◆ Exercise details ◆
Quote every line as written. Omit pictures.
[START OF Material provided]
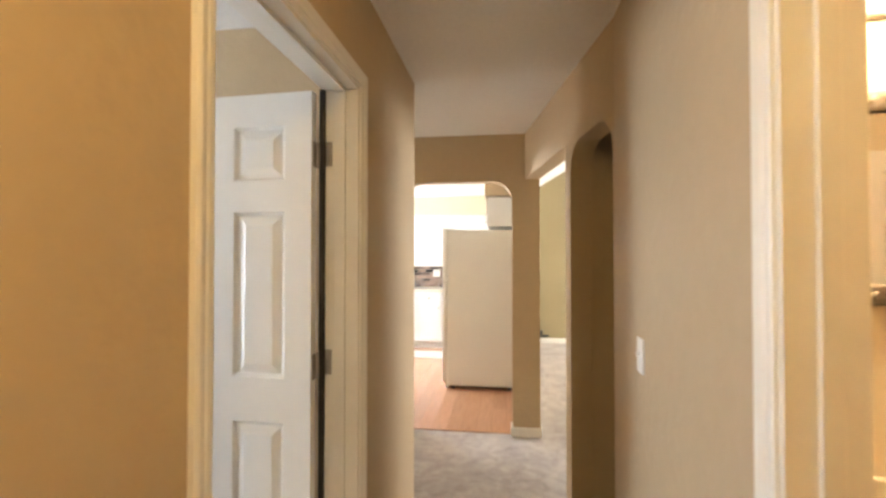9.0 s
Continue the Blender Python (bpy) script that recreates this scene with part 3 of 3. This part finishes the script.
def hall_lamp():
    root = thing("ceiling_lamp", pose(-2.73, 2.47, CEILING), "lit alabaster glass dome lamp with brass finial on the hall ceiling", "ceiling lamp")
    part("pan", lathe([(0.0, 0.0), (0.085, 0.0), (0.15, -0.018), (0.155, -0.030), (0.145, -0.034)], 40), NICKEL, root, smooth=True)
    g = part("glass_dome", lathe([(0.148, -0.030), (0.146, -0.05), (0.13, -0.075), (0.10, -0.096), (0.06, -0.108), (0.0, -0.112)], 40), AMBER, root, "glowing alabaster glass bowl", True)
    g.visible_shadow = False
    part("finial", lathe([(0.014, -0.110), (0.016, -0.118), (0.008, -0.126), (0.011, -0.134), (0.004, -0.142), (0.0, -0.144)], 16), NICKEL, root, "brass finial", True)


hall_lamp()


def return_vent():
    x0, x1, y0, y1, z = -1.80, -0.86, 2.26, 2.915, CEILING
    root = thing("return_air_vent", pose(x0, y0, z), "white louvred return-air grille in the hall ceiling", "vent")
    w, d, f = x1 - x0, y1 - y0, 0.035
    # near-black sheet stands in for the shade behind the slats
    part("backing", boxes(((0, 0, -0.004), (w, d, -0.001))), DARK, root, "dark sheet standing in for the shaded duct")
    part("frame", boxes(((0, 0, -0.014), (w, f, -0.004)), ((0, d - f, -0.014), (w, d, -0.004)), ((0, f, -0.014), (f, d - f, -0.004)), ((w - f, f, -0.014), (w, d - f, -0.004)), bevel=0.002), PLATE, root)
    n = 9
    step = (w - 2 * f) / n
    for k in range(n):
        part("slat", boxes(((f + k * step + 0.003, f + 0.004, -0.012), (f + (k + 1) * step - 0.003, d - f - 0.004, -0.006)), bevel=0.0015), PLATE, root)


return_vent()
# transition strip under the archway
tagged(part("threshold_strip", boxes(((KX - 0.075, A0, 0.0005), (KX - 0.045, A1, 0.006)), bevel=0.002), LAMINATE), "thin wooden strip between carpet and laminate", "threshold", kind="structure")

# ---- bedroom three ----


def ceiling_fan():
    root = thing("ceiling_fan", pose(-3.20, 0.46, CEILING), "white ceiling fan with maple blades and a lit globe", "ceiling fan")
    part("canopy", lathe([(0.0, 0.0), (0.07, 0.0), (0.065, -0.03), (0.03, -0.05), (0.014, -0.055)], 28), WHITE, root, smooth=True)
    part("downrod", lathe([(0.013, -0.05), (0.013, -0.10)], 16), WHITE, root, smooth=True)
    part("motor", lathe([(0.02, -0.095), (0.10, -0.11), (0.115, -0.135), (0.115, -0.185), (0.09, -0.205), (0.05, -0.21), (0.0, -0.212)], 32), WHITE, root, smooth=True)
    for k in range(5):
        turn = pose(0, 0, -0.165, 0, 0, 33 + 72 * k) @ pose(0, 0, 0, 9)
        bm = bmesh.new()
        outline = [(0.15, -0.045), (0.20, -0.060), (0.42, -0.068), (0.455, -0.055), (0.47, -0.02), (0.47, 0.02), (0.455, 0.055), (0.42, 0.068), (0.20, 0.060), (0.15, 0.045)]
        a = [bm.verts.new(turn @ Vector((x, y, 0.003))) for x, y in outline]
        b = [bm.verts.new(turn @ Vector((x, y, -0.003))) for x, y in outline]
        bm.faces.new(a), bm.faces.new(b[::-1])
        for i in range(len(a)):
            j = (i + 1) % len(a)
            bm.faces.new((a[i], b[i], b[j], a[j]))
        bmesh.ops.recalc_face_normals(bm, faces=bm.faces)
        blade = part("blade", bm, BLADE, root, "light maple fan blade")
        arm = boxes(((0.085, -0.016, -0.008), (0.20, 0.016, -0.003)), bevel=0.002)
        bmesh.ops.transform(arm, matrix=turn, verts=arm.verts)
        part("blade_iron", arm, WHITE, blade)
    g = part("globe", lathe([(0.05, -0.205), (0.085, -0.23), (0.115, -0.265), (0.118, -0.30), (0.10, -0.335), (0.06, -0.358), (0.0, -0.366)], 32), GLOBE, root, "glowing frosted glass globe", True)
    g.visible_shadow = False
    part("pull_chain", lathe([(0.0015, -0.36), (0.0015, -0.44), (0.004, -0.445), (0.004, -0.46), (0.0, -0.462)], 8, pose(0.03, 0.0, 0)), NICKEL, root, smooth=True)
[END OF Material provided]
◆ The reply ◆
9.0 s
Continue the Blender Python (bpy) script that recreates this scene with part 3 of 3. This part finishes the script.
def hall_lamp():
    root = thing("ceiling_lamp", pose(-2.73, 2.47, CEILING), "lit alabaster glass dome lamp with brass finial on the hall ceiling", "ceiling lamp")
    part("pan", lathe([(0.0, 0.0), (0.085, 0.0), (0.15, -0.018), (0.155, -0.030), (0.145, -0.034)], 40), NICKEL, root, smooth=True)
    g = part("glass_dome", lathe([(0.148, -0.030), (0.146, -0.05), (0.13, -0.075), (0.10, -0.096), (0.06, -0.108), (0.0, -0.112)], 40), AMBER, root, "glowing alabaster glass bowl", True)
    g.visible_shadow = False
    part("finial", lathe([(0.014, -0.110), (0.016, -0.118), (0.008, -0.126), (0.011, -0.134), (0.004, -0.142), (0.0, -0.144)], 16), NICKEL, root, "brass finial", True)


hall_lamp()


def return_vent():
    x0, x1, y0, y1, z = -1.80, -0.86, 2.26, 2.915, CEILING
    root = thing("return_air_vent", pose(x0, y0, z), "white louvred return-air grille in the hall ceiling", "vent")
    w, d, f = x1 - x0, y1 - y0, 0.035
    # near-black sheet stands in for the shade behind the slats
    part("backing", boxes(((0, 0, -0.004), (w, d, -0.001))), DARK, root, "dark sheet standing in for the shaded duct")
    part("frame", boxes(((0, 0, -0.014), (w, f, -0.004)), ((0, d - f, -0.014), (w, d, -0.004)), ((0, f, -0.014), (f, d - f, -0.004)), ((w - f, f, -0.014), (w, d - f, -0.004)), bevel=0.002), PLATE, root)
    n = 9
    step = (w - 2 * f) / n
    for k in range(n):
        part("slat", boxes(((f + k * step + 0.003, f + 0.004, -0.012), (f + (k + 1) * step - 0.003, d - f - 0.004, -0.006)), bevel=0.0015), PLATE, root)


return_vent()
# transition strip under the archway
tagged(part("threshold_strip", boxes(((KX - 0.075, A0, 0.0005), (KX - 0.045, A1, 0.006)), bevel=0.002), LAMINATE), "thin wooden strip between carpet and laminate", "threshold", kind="structure")

# ---- bedroom three ----


def ceiling_fan():
    root = thing("ceiling_fan", pose(-3.20, 0.46, CEILING), "white ceiling fan with maple blades and a lit globe", "ceiling fan")
    part("canopy", lathe([(0.0, 0.0), (0.07, 0.0), (0.065, -0.03), (0.03, -0.05), (0.014, -0.055)], 28), WHITE, root, smooth=True)
    part("downrod", lathe([(0.013, -0.05), (0.013, -0.10)], 16), WHITE, root, smooth=True)
    part("motor", lathe([(0.02, -0.095), (0.10, -0.11), (0.115, -0.135), (0.115, -0.185), (0.09, -0.205), (0.05, -0.21), (0.0, -0.212)], 32), WHITE, root, smooth=True)
    for k in range(5):
        turn = pose(0, 0, -0.165, 0, 0, 33 + 72 * k) @ pose(0, 0, 0, 9)
        bm = bmesh.new()
        outline = [(0.15, -0.045), (0.20, -0.060), (0.42, -0.068), (0.455, -0.055), (0.47, -0.02), (0.47, 0.02), (0.455, 0.055), (0.42, 0.068), (0.20, 0.060), (0.15, 0.045)]
        a = [bm.verts.new(turn @ Vector((x, y, 0.003))) for x, y in outline]
        b = [bm.verts.new(turn @ Vector((x, y, -0.003))) for x, y in outline]
        bm.faces.new(a), bm.faces.new(b[::-1])
        for i in range(len(a)):
            j = (i + 1) % len(a)
            bm.faces.new((a[i], b[i], b[j], a[j]))
        bmesh.ops.recalc_face_normals(bm, faces=bm.faces)
        blade = part("blade", bm, BLADE, root, "light maple fan blade")
        arm = boxes(((0.085, -0.016, -0.008), (0.20, 0.016, -0.003)), bevel=0.002)
        bmesh.ops.transform(arm, matrix=turn, verts=arm.verts)
        part("blade_iron", arm, WHITE, blade)
    g = part("globe", lathe([(0.05, -0.205), (0.085, -0.23), (0.115, -0.265), (0.118, -0.30), (0.10, -0.335), (0.06, -0.358), (0.0, -0.366)], 32), GLOBE, root, "glowing frosted glass globe", True)
    g.visible_shadow = False
    part("pull_chain", lathe([(0.0015, -0.36), (0.0015, -0.44), (0.004, -0.445), (0.004, -0.46), (0.0, -0.462)], 8, pose(0.03, 0.0, 0)), NICKEL, root, smooth=True)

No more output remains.